> _Source material_
———

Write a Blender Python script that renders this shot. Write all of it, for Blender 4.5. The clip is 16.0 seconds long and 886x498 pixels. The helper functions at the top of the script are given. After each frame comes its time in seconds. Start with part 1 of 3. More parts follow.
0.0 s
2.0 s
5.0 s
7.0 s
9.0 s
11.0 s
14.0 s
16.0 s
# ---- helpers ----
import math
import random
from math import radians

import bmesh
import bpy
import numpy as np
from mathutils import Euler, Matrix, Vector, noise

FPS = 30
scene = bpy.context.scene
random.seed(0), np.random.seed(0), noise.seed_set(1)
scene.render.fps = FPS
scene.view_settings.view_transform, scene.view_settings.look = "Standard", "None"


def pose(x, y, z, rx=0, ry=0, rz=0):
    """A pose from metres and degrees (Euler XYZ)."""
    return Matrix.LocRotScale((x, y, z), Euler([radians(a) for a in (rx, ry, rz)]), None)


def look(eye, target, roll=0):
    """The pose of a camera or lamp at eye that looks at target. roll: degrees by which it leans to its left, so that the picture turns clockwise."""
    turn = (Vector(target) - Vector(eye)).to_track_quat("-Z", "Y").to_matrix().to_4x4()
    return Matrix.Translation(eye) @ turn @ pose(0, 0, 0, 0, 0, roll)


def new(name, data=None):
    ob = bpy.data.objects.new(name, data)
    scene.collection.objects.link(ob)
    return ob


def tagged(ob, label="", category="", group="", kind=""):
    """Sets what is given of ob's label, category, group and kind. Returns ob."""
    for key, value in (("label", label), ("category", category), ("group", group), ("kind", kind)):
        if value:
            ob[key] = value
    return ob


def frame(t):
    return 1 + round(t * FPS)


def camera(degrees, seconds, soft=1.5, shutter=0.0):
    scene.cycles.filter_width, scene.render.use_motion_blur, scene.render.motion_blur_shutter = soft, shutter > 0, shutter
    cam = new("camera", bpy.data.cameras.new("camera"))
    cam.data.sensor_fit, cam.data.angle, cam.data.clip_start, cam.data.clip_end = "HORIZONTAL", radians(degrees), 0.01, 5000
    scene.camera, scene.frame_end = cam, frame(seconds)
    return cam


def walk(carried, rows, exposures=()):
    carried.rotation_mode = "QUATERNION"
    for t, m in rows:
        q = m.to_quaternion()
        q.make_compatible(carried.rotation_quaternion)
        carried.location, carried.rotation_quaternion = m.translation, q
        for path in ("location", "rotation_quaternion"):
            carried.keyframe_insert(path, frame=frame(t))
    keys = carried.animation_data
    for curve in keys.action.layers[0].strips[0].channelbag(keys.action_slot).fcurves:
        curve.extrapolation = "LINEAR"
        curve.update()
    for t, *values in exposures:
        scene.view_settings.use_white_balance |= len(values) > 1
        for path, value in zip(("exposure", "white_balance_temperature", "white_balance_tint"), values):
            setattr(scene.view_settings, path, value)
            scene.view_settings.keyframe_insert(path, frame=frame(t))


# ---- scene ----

———

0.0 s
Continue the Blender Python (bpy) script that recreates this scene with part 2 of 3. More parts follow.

———

> _Exercise description_
Begin at the line that has "q = m.to_quaternion()", stop after the line that has "# ---- scene", and repeat exactly those lines, nothing more.

> _Correct output_
        q = m.to_quaternion()
        q.make_compatible(carried.rotation_quaternion)
        carried.location, carried.rotation_quaternion = m.translation, q
        for path in ("location", "rotation_quaternion"):
            carried.keyframe_insert(path, frame=frame(t))
    keys = carried.animation_data
    for curve in keys.action.layers[0].strips[0].channelbag(keys.action_slot).fcurves:
        curve.extrapolation = "LINEAR"
        curve.update()
    for t, *values in exposures:
        scene.view_settings.use_white_balance |= len(values) > 1
        for path, value in zip(("exposure", "white_balance_temperature", "white_balance_tint"), values):
            setattr(scene.view_settings, path, value)
            scene.view_settings.keyframe_insert(path, frame=frame(t))


# ---- scene ----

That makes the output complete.